3. Readers prefer to consume content where they already spend time
People read newsletters in their inbox or Substack app.
People read Medium in the app.
People scan socials on their phones.
People skim content in feeds.
If we want to be read, we go where reading happens.
4. Personal websites still exist, just in a different form
Your Substack profile is a website.
Your Medium profile is a website.
Your Gumroad shop is a website.
Your Link-in-bio is a website.
Your Notion page with all your links is also pretty much a website.
And all your social media profiles are websites.
The idea of “my own URL” isn’t gone. But we’ve moved to other places.
5. Independence now means diversification
It’s still great to
own your domain
have your own web server
be in control
But we can also diversify:
never depend on one platform.
Republish and repurpose
be where people are
You can lose a domain too. Domains expire. Hosts shut down. Servers die. It’s rare. But it happens. Diversification is good in any way.
The safest strategy is to spread your work across multiple ecosystems.
6. Brand lives in the writing
People follow personality.
They follow:
your tone
your ideas
your perspective
your stories
your consistency
No one cares what your website header looks like.
So is the personal website dead?
Not really. It’s just… unnecessary for most writers.

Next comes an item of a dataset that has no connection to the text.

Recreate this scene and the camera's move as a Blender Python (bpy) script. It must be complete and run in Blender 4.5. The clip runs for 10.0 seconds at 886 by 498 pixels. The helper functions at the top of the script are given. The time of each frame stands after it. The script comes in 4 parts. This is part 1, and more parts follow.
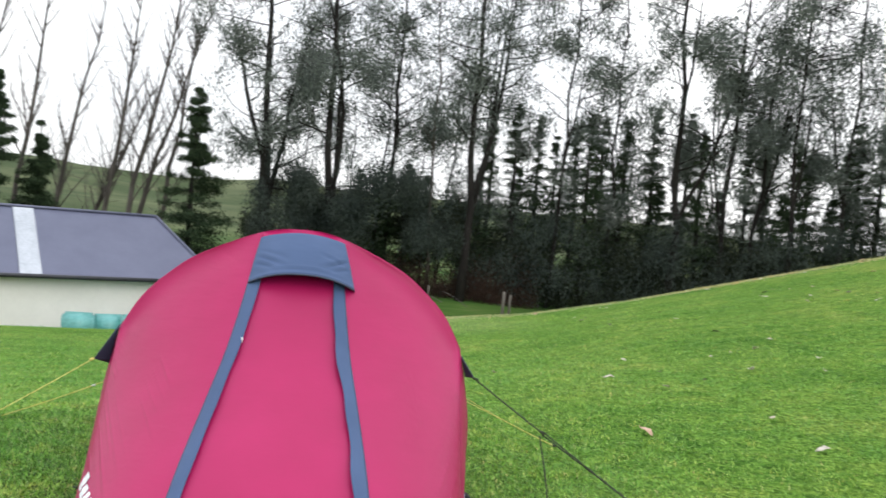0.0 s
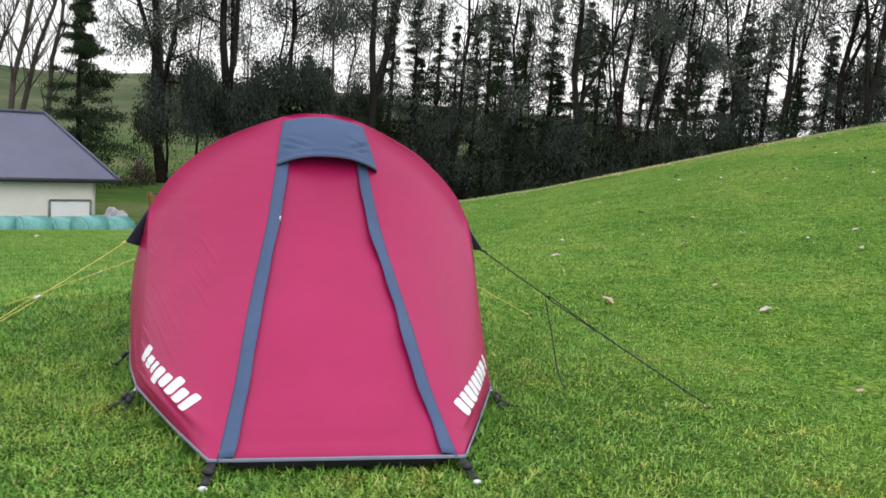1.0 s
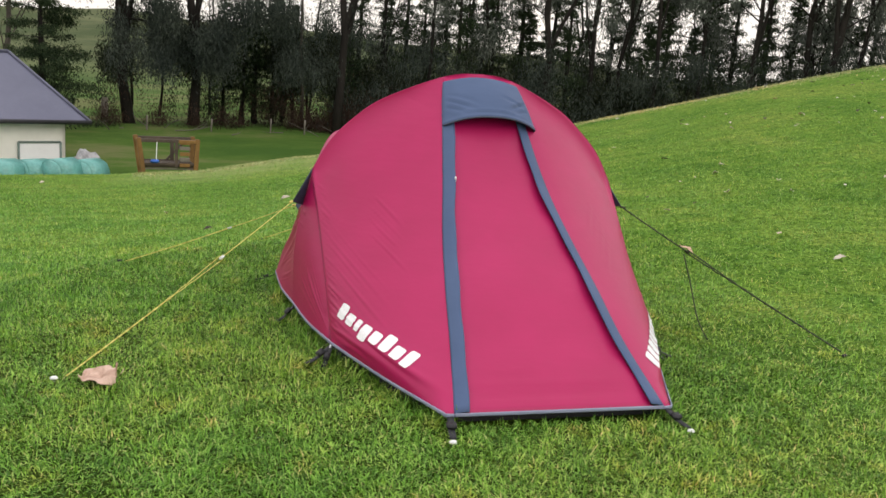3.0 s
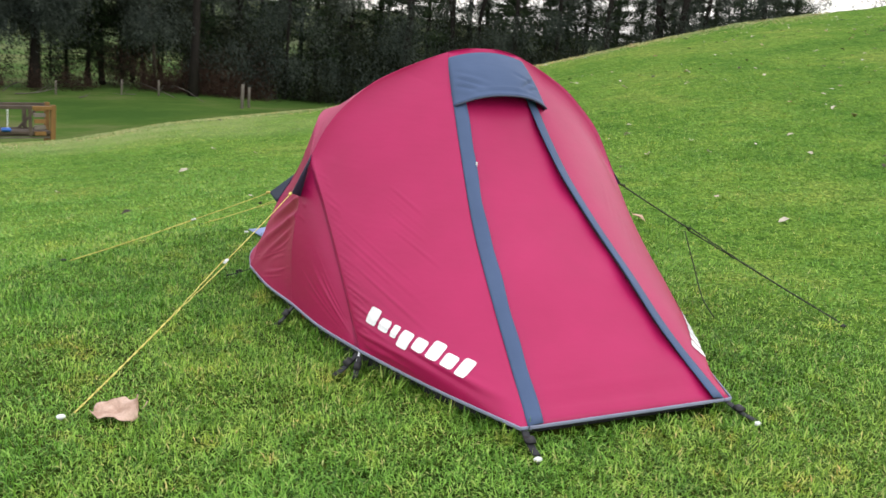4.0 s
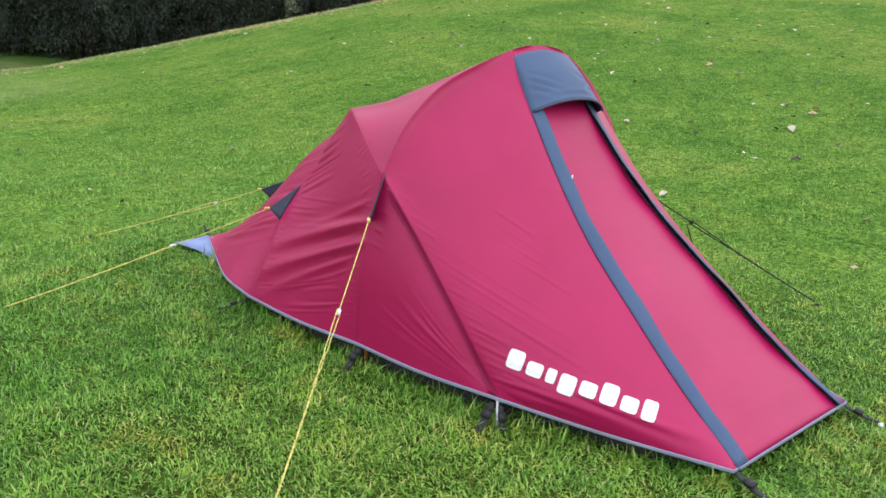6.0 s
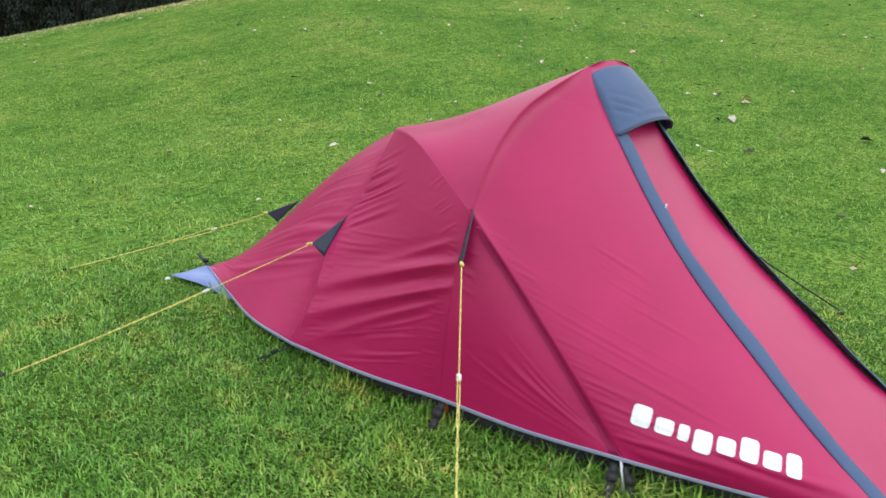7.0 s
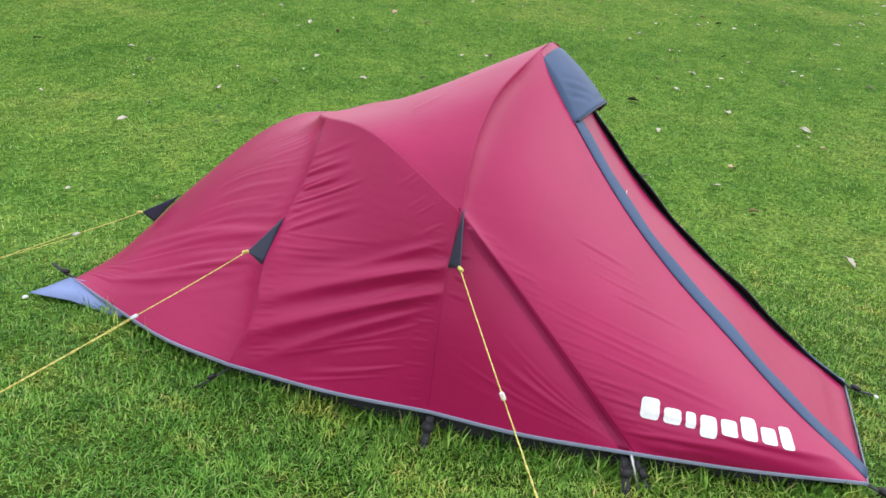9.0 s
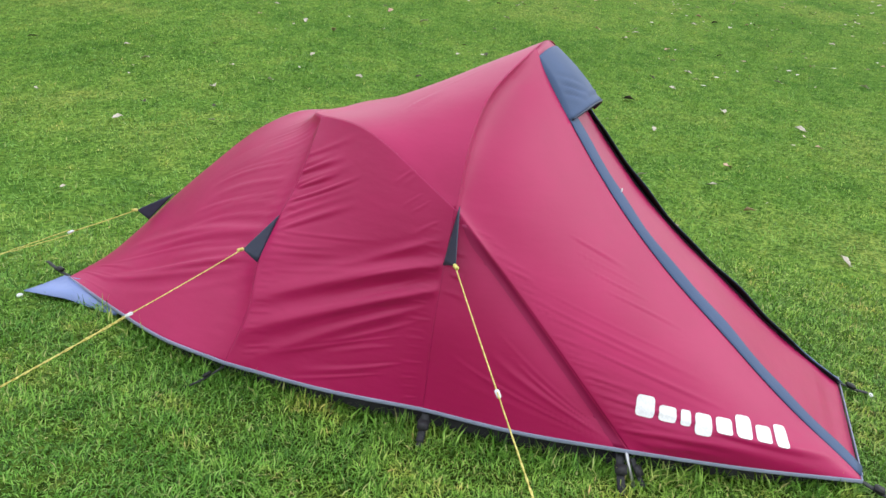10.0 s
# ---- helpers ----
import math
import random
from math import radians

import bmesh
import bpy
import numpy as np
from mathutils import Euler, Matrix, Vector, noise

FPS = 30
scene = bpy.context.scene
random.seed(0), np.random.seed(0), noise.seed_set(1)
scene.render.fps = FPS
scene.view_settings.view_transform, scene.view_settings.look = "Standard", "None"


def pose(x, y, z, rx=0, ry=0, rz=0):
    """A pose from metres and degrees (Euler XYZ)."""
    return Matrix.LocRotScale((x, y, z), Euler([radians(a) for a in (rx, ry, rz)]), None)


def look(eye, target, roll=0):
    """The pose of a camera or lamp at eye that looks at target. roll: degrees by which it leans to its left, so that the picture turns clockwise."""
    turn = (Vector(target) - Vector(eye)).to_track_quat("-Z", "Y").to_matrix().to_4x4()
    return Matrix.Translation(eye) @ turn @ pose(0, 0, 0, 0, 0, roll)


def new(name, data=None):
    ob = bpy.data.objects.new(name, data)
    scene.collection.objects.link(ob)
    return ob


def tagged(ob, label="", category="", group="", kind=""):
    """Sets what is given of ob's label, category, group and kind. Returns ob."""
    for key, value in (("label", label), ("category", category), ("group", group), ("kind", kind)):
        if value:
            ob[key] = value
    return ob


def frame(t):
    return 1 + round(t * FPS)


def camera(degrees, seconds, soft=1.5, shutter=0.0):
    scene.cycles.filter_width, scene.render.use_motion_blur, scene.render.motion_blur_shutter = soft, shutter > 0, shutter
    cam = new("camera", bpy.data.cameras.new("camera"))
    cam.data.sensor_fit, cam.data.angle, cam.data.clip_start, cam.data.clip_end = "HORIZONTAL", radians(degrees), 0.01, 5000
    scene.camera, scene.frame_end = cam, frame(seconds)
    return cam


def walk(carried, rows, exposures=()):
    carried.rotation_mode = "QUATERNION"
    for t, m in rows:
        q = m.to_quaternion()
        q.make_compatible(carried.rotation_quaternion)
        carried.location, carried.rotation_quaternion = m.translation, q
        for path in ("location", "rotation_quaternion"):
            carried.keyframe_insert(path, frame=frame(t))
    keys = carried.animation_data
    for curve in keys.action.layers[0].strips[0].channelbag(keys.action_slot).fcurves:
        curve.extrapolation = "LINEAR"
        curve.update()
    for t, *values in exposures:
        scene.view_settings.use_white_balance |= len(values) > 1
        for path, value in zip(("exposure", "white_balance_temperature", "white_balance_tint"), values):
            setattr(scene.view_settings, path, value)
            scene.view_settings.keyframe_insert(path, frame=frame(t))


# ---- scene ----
cam = camera(52.9, 10.0, shutter=0.25)
PATH = [
    (0, (0.149, -2.46, 1.172), (0.382, -0.474, 1.118), 4.9),
    (0.1, (0.1, -2.502, 1.168), (0.405, -0.526, 1.11), 4.81),
    (0.2, (0.03, -2.545, 1.164), (0.419, -0.587, 1.044), 4.26),
    (0.3, (0.004, -2.57, 1.142), (0.415, -0.621, 0.964), 4.57),
    (0.4, (-0.05, -2.591, 1.13), (0.384, -0.653, 0.89), 4.76),
    (0.5, (-0.091, -2.603, 1.118), (0.353, -0.672, 0.841), 3.9),
    (0.7, (-0.189, -2.623, 1.098), (0.281, -0.697, 0.834), 4.61),
    (1, (-0.368, -2.638, 1.09), (0.104, -0.714, 0.817), 4.1),
    (1.2, (-0.472, -2.672, 1.105), (0.021, -0.754, 0.827), 4.1),
    (1.5, (-0.663, -2.737, 1.101), (-0.135, -0.831, 0.807), 4.4),
    (2, (-0.864, -2.812, 1.114), (-0.326, -0.912, 0.794), 4.2),
    (2.5, (-1.037, -2.691, 1.104), (-0.495, -0.796, 0.766), 4.3),
    (2.8, (-1.143, -2.592, 1.119), (-0.59, -0.707, 0.744), 4.4),
    (3, (-1.207, -2.529, 1.122), (-0.645, -0.651, 0.723), 4.3),
    (4.5, (-2.008, -1.767, 1.18), (-0.965, -0.137, 0.674), 4.3),
    (5, (-2.308, -1.499, 1.198), (-1.121, 0.022, 0.668), 4.6),
    (5.5, (-2.48, -1.232, 1.196), (-1.188, 0.203, 0.674), 5.1),
    (7, (-2.783, -0.206, 1.245), (-1.217, 0.916, 0.707), 5.9),
    (7.5, (-2.811, 0.128, 1.266), (-1.187, 1.162, 0.726), 5.5),
    (8, (-2.87, 0.371, 1.247), (-1.119, 1.176, 0.714), 6.4),
    (8.5, (-2.923, 0.517, 1.243), (-1.119, 1.178, 0.689), 7.1),
    (9, (-2.943, 0.561, 1.238), (-1.106, 1.117, 0.674), 7.5),
    (9.5, (-2.949, 0.569, 1.236), (-1.112, 1.117, 0.669), 7.4),
    (10, (-2.942, 0.559, 1.235), (-1.103, 1.106, 0.67), 7.6),
]
EXPOSURES = [(0, 0.38, 6250, 10), (0.3, 0.30, 6300, 10), (0.6, 0.18, 6350, 10), (1.0, 0.16, 6400, 11), (2.0, 0.13, 6900, 13), (3.0, 0.13, 7000, 13), (4.4, 0.42, 6450, 10), (5.0, 0.43, 6350, 10), (7.0, 0.37, 6250, 9), (10, 0.35, 6250, 10)]
walk(cam, [(t, look(eye, target, roll)) for t, eye, target, roll in PATH], EXPOSURES)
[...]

It still matters for people with:
big portfolios
complex businesses
agency work
SEO-heavy content
larger teams
visual brands
custom integrations
But for most creators, a personal website is becoming like a landline phone. It exists. Some people still use it. But nobody needs it to function.
The Bottom Line
Personal websites are dying because platforms got better.
Publishing moved from handcrafted homepages to ecosystems with reach, community, monetization, and built-in attention.
And this shift frees us from maintenance, boosts distribution, and lets our writing live where readers actually are.
Pretty cool.
We can also still have a website if we want. It’s never been easier than now. It’s just not needed.